* START Input rows *

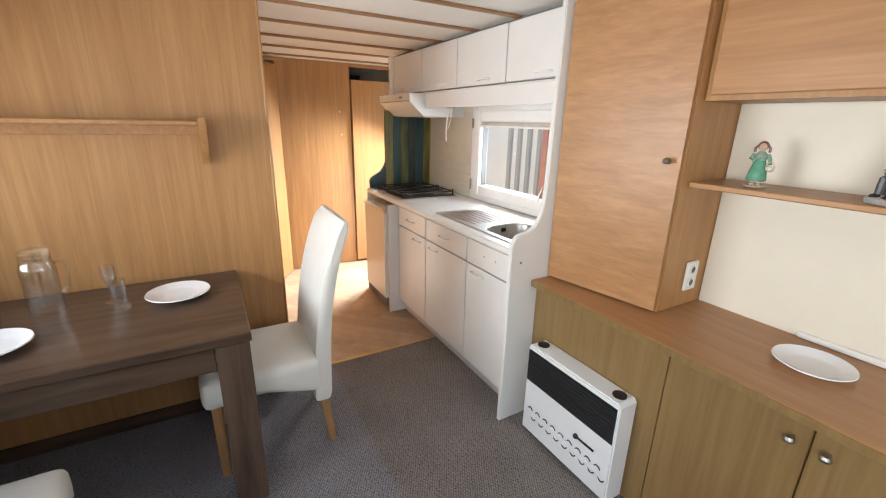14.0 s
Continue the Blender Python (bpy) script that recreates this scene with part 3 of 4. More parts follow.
# ---------------------------------------------------------------- dining corner
def dining_chair():
    c = thing("dining_chair", "cream leather high-backed dining chair with oak legs", "chair", group="dining chairs")
    # local: faces -y
    def leg(x, y, top, dx, dy):
        bm = bmesh.new()
        box(bm, -0.02, 0.02, -0.02, 0.02, 0, top, bev=0.003)
        for v in bm.verts:
            k = 1 - v.co.z / top
            v.co.x, v.co.y = v.co.x * (1 - 0.2 * k) + x + dx * k, v.co.y * (1 - 0.2 * k) + y + dy * k
        part("leg", bm, LEG_WOOD, c)
    leg(-0.18, 0.19, 0.32, 0, 0.04)
    leg(0.18, 0.19, 0.32, 0, 0.04)
    leg(-0.18, -0.23, 0.38, 0, 0)
    leg(0.18, -0.23, 0.38, 0, 0)
    bm = soft_box(-0.215, 0.215, -0.275, 0.20, 0.345, 0.475, 0.03, 0.012)
    for v in bm.verts:
        if v.co.z < 0.38:
            v.co.z -= 0.05 * max(0, min(1, (v.co.y - -0.1) / 0.3)) - 0.025 * max(0, 1 - abs(v.co.y + 0.05) / 0.2)
    part("seat", bm, LEATHER, c)
    # curved backrest
    bm = bmesh.new()
    nz, nx = 22, 6
    rows = []
    for i in range(nz + 1):
        t = i / nz
        z = 0.245 + t * 0.825
        off = 0.175 + 0.035 * t + 0.15 * t ** 2.2 + 0.02 * math.cos(t * math.pi)
        th = 0.075 * (1 - 0.35 * t) * (1 if i < nz else 0.6)
        hw = 0.215 - 0.006 * t
        ring = []
        prof = [(-1, -0.3), (-0.965, -0.5), (-0.5, -0.53), (0, -0.54), (0.5, -0.53), (0.965, -0.5), (1, -0.3), (1, 0.3), (0.965, 0.5), (0.5, 0.51), (0, 0.51), (-0.5, 0.51), (-0.965, 0.5), (-1, 0.3)]
        inset = 0.012 if i in (0, nz) else 0.0
        for u, w in prof:
            ring.append(bm.verts.new((u * (hw - inset), off + w * (th - inset), z)))
        rows.append(ring)
    for p, q in zip(rows, rows[1:]):
        for k in range(len(p)):
            bm.faces.new((p[k], p[(k + 1) % len(p)], q[(k + 1) % len(p)], q[k]))
    bm.faces.new(rows[0][::-1])
    bm.faces.new(rows[-1])
    part("backrest", bm, LEATHER, c)
    return c


chair = dining_chair()
chair.matrix_basis = pose(1.605, 1.965, 0)
copy_thing(chair, pose(0.775, 1.245, 0, 0, 0, 90))

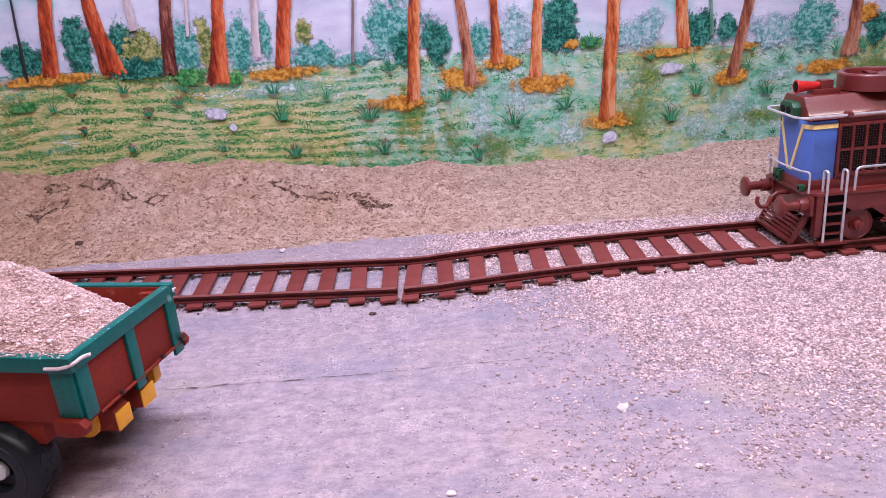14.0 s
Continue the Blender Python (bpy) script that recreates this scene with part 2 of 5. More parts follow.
def tube(points, r, seg=8, bm=None, closed=False):
    """A round wire along points."""
    t = bmesh.new()
    pts = [Vector(p) for p in points]
    n = len(pts)
    rings, up = [], None
    for i in range(n):
        a, b = pts[(i - 1) % n if closed else max(i - 1, 0)], pts[(i + 1) % n if closed else min(i + 1, n - 1)]
        d = (b - a).normalized()
        if up is None:
            up = d.orthogonal().normalized()
        up = (up - d * up.dot(d)).normalized()
        side = d.cross(up)
        rings.append([t.verts.new(pts[i] + r * (math.cos(k * 2 * math.pi / seg) * up + math.sin(k * 2 * math.pi / seg) * side)) for k in range(seg)])
    for i in range(n if closed else n - 1):
        for k in range(seg):
            t.faces.new((rings[i][k], rings[i][(k + 1) % seg], rings[(i + 1) % n][(k + 1) % seg], rings[(i + 1) % n][k]))
    if not closed:
        t.faces.new(rings[0][::-1])
        t.faces.new(rings[-1])
    return join(bm, t)


def bend(points, r=0.006, seg=4):
    """Rounds the corners of a polyline."""
    pts = [Vector(p) for p in points]
    out = [pts[0]]
    for a, b, c in zip(pts, pts[1:], pts[2:]):
        u, v = (a - b), (c - b)
        k = min(r, u.length * 0.45, v.length * 0.45)
        p, q = b + u.normalized() * k, b + v.normalized() * k
        for i in range(seg + 1):
            s = i / seg
            out.append(p * (1 - s) ** 2 + b * 2 * s * (1 - s) + q * s * s)
    return out + [pts[-1]]


def lathe(profile, seg=40, bm=None, axis="y"):
    """Turns (radius, along) pairs about an axis through the origin."""
    t = bmesh.new()
    rings = []
    for r, h in profile:
        if r < 1e-6:
            rings.append([t.verts.new((0, h, 0) if axis == "y" else (0, 0, h))])
        else:
            rings.append([t.verts.new((r * math.cos(a), h, r * math.sin(a)) if axis == "y" else (r * math.cos(a), r * math.sin(a), h))
                          for a in (k * 2 * math.pi / seg for k in range(seg))])
    for a, b in zip(rings, rings[1:]):
        for k in range(seg):
            k2 = (k + 1) % seg
            if len(a) == 1 and len(b) == 1:
                continue
            if len(a) == 1:
                t.faces.new((a[0], b[k], b[k2]))
            elif len(b) == 1:
                t.faces.new((a[k], b[0], a[k2]))
            else:
                t.faces.new((a[k], b[k], b[k2], a[k2]))
    bmesh.ops.recalc_face_normals(t, faces=t.faces)
    return join(bm, t)


def lettering(text, size, m, mat, parent, name="lettering"):
    """Built-in font, as a thin mesh; m is its pose in the parent's space."""
    cu = bpy.data.curves.new("letters", "FONT")
    cu.body, cu.size, cu.extrude, cu.offset, cu.align_x, cu.align_y = text, size, 0.00015, size * 0.02, "CENTER", "CENTER"
    tmp = new("letters", cu)
    dg = bpy.context.evaluated_depsgraph_get()
    me = bpy.data.meshes.new_from_object(tmp.evaluated_get(dg))
    bpy.data.objects.remove(tmp)
    bpy.data.curves.remove(cu)
    me.materials.clear()
    me.materials.append(mat)
    me.transform(m)
    ob = new(name, me)
    ob.parent = parent
    return ob


def thing(name, label, category, group="", kind="", at=None):
    e = new(name)
    e.empty_display_size = 0.02
    if at is not None:
        e.matrix_basis = at
    return tagged(e, label, category, group, kind)


def smooth(a, b, x):
    t = np.clip((x - a) / (b - a), 0, 1)
    return t * t * (3 - 2 * t)


def fbm(x, y, s, oct=4, seed=0.0):
    v, amp, tot = 0.0, 1.0, 0.0
    for _ in range(oct):
        v += amp * noise.noise((x * s + seed, y * s - seed, seed * 0.7))
        tot += amp
        s, amp = s * 2.03, amp * 0.5
    return v / tot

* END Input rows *

Task brief: All lines in the listing above from the line containing "5. More parts follow." to the line containing "return out + [pts[-1]]", inclusive, should be retyped exactly; no other lines should appear.

Answer to the task:
Continue the Blender Python (bpy) script that recreates this scene with part 2 of 5. More parts follow.
def tube(points, r, seg=8, bm=None, closed=False):
    """A round wire along points."""
    t = bmesh.new()
    pts = [Vector(p) for p in points]
    n = len(pts)
    rings, up = [], None
    for i in range(n):
        a, b = pts[(i - 1) % n if closed else max(i - 1, 0)], pts[(i + 1) % n if closed else min(i + 1, n - 1)]
        d = (b - a).normalized()
        if up is None:
            up = d.orthogonal().normalized()
        up = (up - d * up.dot(d)).normalized()
        side = d.cross(up)
        rings.append([t.verts.new(pts[i] + r * (math.cos(k * 2 * math.pi / seg) * up + math.sin(k * 2 * math.pi / seg) * side)) for k in range(seg)])
    for i in range(n if closed else n - 1):
        for k in range(seg):
            t.faces.new((rings[i][k], rings[i][(k + 1) % seg], rings[(i + 1) % n][(k + 1) % seg], rings[(i + 1) % n][k]))
    if not closed:
        t.faces.new(rings[0][::-1])
        t.faces.new(rings[-1])
    return join(bm, t)


def bend(points, r=0.006, seg=4):
    """Rounds the corners of a polyline."""
    pts = [Vector(p) for p in points]
    out = [pts[0]]
    for a, b, c in zip(pts, pts[1:], pts[2:]):
        u, v = (a - b), (c - b)
        k = min(r, u.length * 0.45, v.length * 0.45)
        p, q = b + u.normalized() * k, b + v.normalized() * k
        for i in range(seg + 1):
            s = i / seg
            out.append(p * (1 - s) ** 2 + b * 2 * s * (1 - s) + q * s * s)
    return out + [pts[-1]]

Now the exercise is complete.